* **Available data**:
==============================

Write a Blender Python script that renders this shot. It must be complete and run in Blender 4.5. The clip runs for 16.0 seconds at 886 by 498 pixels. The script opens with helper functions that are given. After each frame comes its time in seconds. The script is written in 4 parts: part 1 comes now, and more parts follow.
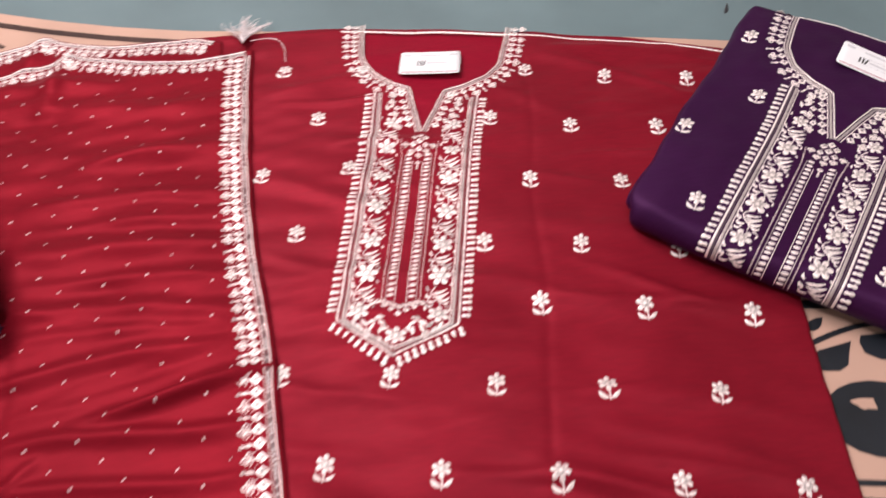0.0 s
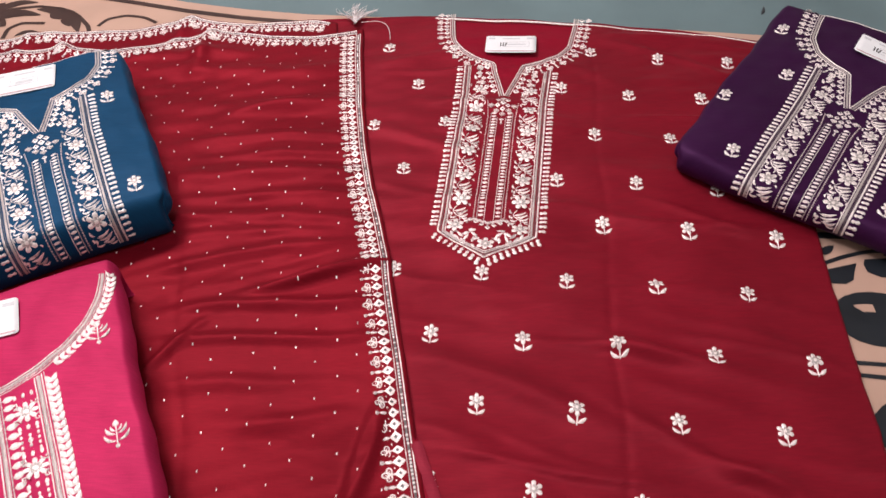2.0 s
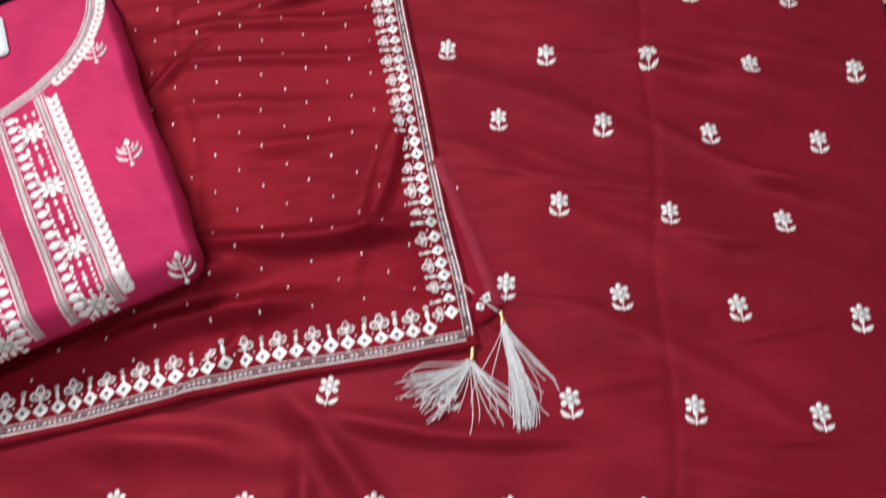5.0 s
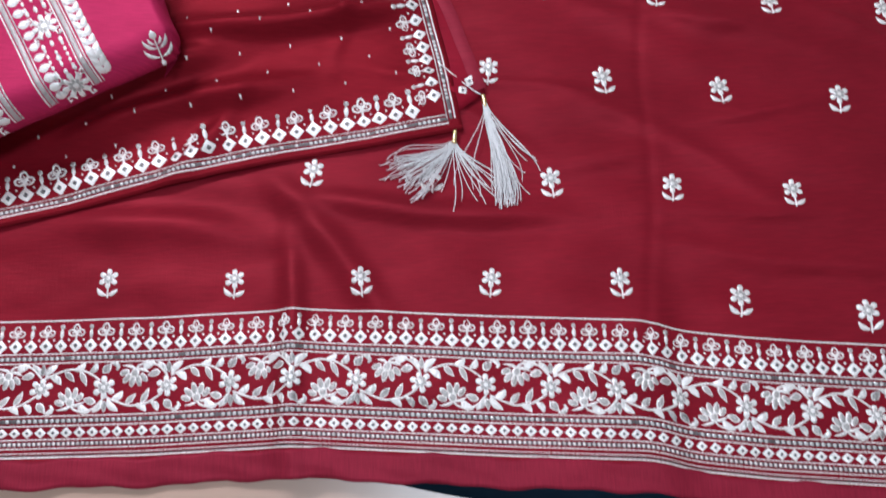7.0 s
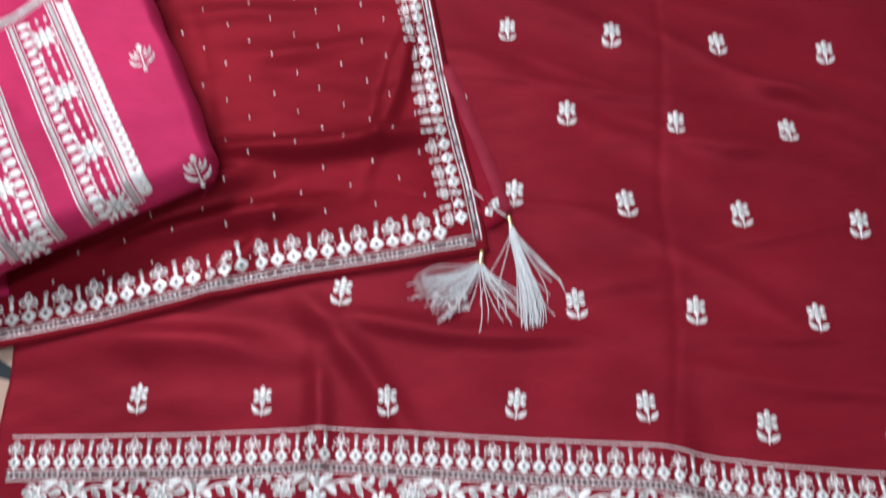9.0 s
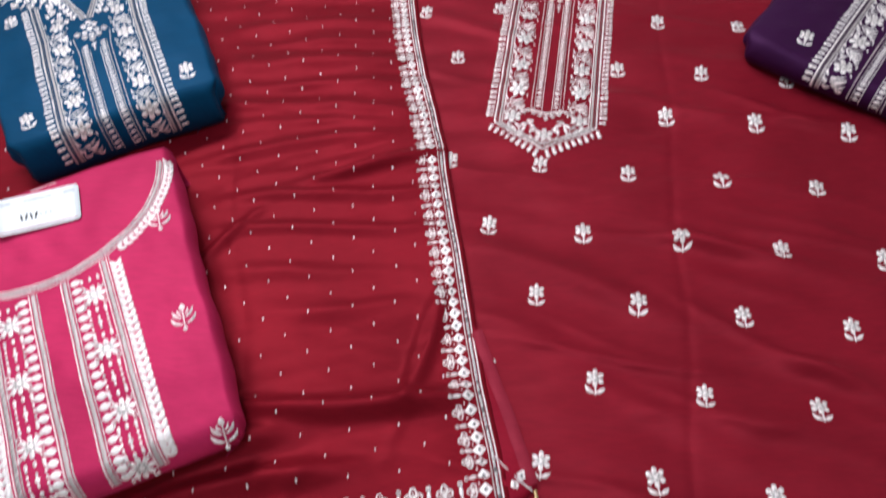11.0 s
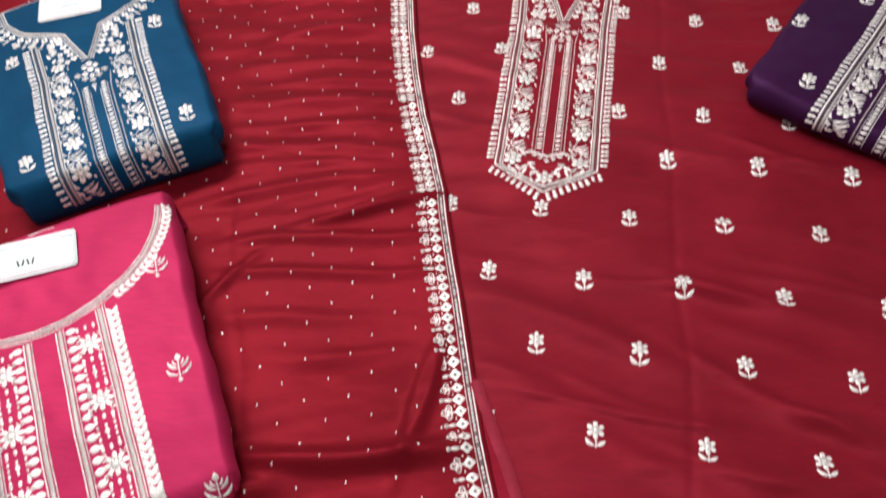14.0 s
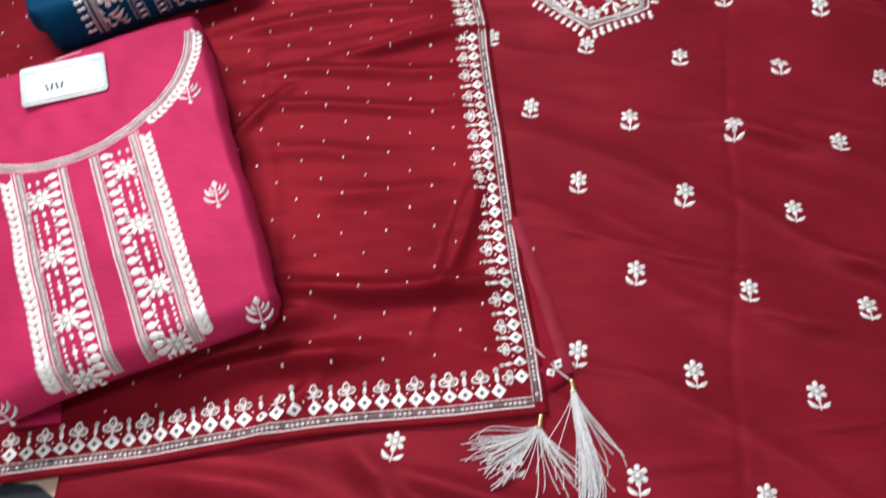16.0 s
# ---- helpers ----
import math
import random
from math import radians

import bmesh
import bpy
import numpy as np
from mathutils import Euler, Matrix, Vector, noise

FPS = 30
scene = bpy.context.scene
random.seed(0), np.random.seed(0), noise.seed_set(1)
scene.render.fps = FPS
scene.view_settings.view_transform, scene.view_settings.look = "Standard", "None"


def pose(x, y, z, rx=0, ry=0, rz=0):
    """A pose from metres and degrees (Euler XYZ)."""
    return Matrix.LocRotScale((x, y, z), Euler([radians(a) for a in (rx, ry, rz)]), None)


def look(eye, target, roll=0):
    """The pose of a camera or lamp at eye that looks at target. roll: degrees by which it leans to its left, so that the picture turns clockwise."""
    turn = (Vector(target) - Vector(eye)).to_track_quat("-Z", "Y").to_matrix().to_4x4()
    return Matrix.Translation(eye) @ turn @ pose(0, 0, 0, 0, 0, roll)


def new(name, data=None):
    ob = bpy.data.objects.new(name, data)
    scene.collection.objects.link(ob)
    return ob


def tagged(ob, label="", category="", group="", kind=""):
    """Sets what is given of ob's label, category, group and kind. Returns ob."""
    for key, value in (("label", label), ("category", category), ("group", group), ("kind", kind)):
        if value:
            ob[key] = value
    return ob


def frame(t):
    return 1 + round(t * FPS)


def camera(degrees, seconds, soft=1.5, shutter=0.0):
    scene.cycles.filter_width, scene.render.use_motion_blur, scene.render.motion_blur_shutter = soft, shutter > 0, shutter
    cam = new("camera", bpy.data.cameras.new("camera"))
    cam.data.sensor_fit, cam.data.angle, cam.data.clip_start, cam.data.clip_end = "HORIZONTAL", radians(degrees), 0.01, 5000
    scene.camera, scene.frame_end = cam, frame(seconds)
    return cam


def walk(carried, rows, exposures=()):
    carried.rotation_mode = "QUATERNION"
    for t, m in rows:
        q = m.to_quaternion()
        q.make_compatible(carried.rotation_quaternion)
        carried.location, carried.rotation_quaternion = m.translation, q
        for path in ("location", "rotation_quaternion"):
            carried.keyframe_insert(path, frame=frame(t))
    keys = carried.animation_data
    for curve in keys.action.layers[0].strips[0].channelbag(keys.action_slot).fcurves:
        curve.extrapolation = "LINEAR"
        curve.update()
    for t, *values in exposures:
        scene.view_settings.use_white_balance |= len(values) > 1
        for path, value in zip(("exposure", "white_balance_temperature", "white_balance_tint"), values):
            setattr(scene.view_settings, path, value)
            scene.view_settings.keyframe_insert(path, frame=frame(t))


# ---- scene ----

==============================

* **Stated task**: Copy out every line where the word "that" occurs.

* **Exercise output**:
Write a Blender Python script that renders this shot. It must be complete and run in Blender 4.5. The clip runs for 16.0 seconds at 886 by 498 pixels. The script opens with helper functions that are given. After each frame comes its time in seconds. The script is written in 4 parts: part 1 comes now, and more parts follow.
    """The pose of a camera or lamp at eye that looks at target. roll: degrees by which it leans to its left, so that the picture turns clockwise."""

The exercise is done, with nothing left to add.